How To Make cuban chicken and black bean rice bowls

  • Step 1
    Chicken To a blender, combine the ingredients for the chicken marinade. Add the cumin, chili powder, dried oregano, salt and pepper, 4 cloves garlic, zest and juice of 1 orange, and the zest and juice of 1 lime to the blender. Blend together until everything is finely chopped and smooth. Add the chicken to a bowl or a Ziploc bag and pour half the marinade over the chicken. Toss to coat and allow the chicken to sit for at least 30 minutes, or overnight in the marinade. Heat a large skillet with vegetable oil over medium-high heat. Once the pan is hot add the chicken and cook, 10-12 minutes or until browned all over and cooked throughout. Add the remaining marinade to the skillet and cook until it has reduced slightly, about 5 minutes.
  • Step 2
    Black Beans Heat the vegetable oil in a large cast iron skillet over medium high heat.

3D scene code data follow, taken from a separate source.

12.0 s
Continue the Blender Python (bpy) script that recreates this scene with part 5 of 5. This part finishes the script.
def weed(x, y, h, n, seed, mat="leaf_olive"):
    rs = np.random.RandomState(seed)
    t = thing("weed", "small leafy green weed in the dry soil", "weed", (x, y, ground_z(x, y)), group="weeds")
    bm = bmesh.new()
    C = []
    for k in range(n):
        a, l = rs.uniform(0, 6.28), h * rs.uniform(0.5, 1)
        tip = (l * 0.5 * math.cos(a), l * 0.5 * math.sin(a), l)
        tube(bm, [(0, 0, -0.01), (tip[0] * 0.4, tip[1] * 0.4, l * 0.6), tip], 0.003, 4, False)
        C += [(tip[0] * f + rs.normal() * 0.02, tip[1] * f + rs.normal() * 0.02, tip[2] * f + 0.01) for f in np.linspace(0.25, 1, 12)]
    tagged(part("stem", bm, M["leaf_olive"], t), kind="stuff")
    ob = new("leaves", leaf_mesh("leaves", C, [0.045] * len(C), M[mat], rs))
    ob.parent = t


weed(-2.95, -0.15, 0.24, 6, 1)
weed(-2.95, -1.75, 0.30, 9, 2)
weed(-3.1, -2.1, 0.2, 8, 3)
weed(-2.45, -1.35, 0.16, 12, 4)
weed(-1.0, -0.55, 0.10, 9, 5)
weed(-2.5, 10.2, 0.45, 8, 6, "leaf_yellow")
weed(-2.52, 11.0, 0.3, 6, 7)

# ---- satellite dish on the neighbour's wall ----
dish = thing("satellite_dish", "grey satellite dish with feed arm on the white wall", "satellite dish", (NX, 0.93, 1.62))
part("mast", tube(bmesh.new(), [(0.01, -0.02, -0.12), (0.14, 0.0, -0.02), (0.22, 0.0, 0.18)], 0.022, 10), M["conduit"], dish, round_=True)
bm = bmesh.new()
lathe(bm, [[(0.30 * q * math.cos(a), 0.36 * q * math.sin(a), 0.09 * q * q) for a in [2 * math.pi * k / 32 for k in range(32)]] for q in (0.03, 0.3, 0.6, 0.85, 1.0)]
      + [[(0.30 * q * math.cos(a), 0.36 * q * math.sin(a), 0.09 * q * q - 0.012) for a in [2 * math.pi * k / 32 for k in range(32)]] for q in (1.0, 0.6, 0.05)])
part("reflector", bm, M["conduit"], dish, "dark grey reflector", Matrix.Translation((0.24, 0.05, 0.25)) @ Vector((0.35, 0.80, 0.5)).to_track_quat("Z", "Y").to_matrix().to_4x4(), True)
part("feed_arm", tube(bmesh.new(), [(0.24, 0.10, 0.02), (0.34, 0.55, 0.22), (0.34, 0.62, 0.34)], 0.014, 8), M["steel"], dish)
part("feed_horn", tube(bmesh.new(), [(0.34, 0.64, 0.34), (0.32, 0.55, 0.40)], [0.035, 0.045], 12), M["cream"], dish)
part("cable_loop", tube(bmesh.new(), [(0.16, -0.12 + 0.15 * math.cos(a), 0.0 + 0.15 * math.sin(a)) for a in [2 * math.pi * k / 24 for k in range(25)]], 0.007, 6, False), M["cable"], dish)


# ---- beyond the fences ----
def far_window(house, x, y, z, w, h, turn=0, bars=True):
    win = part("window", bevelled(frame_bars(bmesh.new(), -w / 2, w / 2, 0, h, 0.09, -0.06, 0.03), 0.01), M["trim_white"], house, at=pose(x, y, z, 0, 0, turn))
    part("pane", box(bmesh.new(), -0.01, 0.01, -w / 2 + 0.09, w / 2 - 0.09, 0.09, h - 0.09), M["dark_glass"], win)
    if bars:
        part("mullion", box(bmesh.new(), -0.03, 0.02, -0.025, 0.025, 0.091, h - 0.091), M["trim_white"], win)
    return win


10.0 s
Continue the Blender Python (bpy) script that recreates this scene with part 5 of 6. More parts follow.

Add the onions and saute for 3-4 minutes, until soft and translucent. Add the garlic and saute 30-60 seconds. Add the black beans and spices and cook for 5-10 minutes. Using a potato masher, mash about half of the beans in the pan, then mix it all together. Season with salt and pepper if necessary.
  • Step 3
    Cilantro Lime Rice Heat the oil in a large saucepan over medium-high heat. Add the onion and saute until soft. Add the rice and stir to coat with the oil allowing to toast for about a minute. Add the chicken broth and increase the heat to high, allowing it to come to a boil. Reduce heat to a simmer and place the lid onthe pan. Cook for about 15 minutes, until most of the liquid has absorbed. Turn off the heat and allow rice to sit with the lid on for an additional 5 minutes. Add the lime, cilantro and season with salt and pepper, to taste. To serve, divide the cilantro lime rice among bowls. Top with chicken and black beans. Add mango salsa and fried plantains if desired!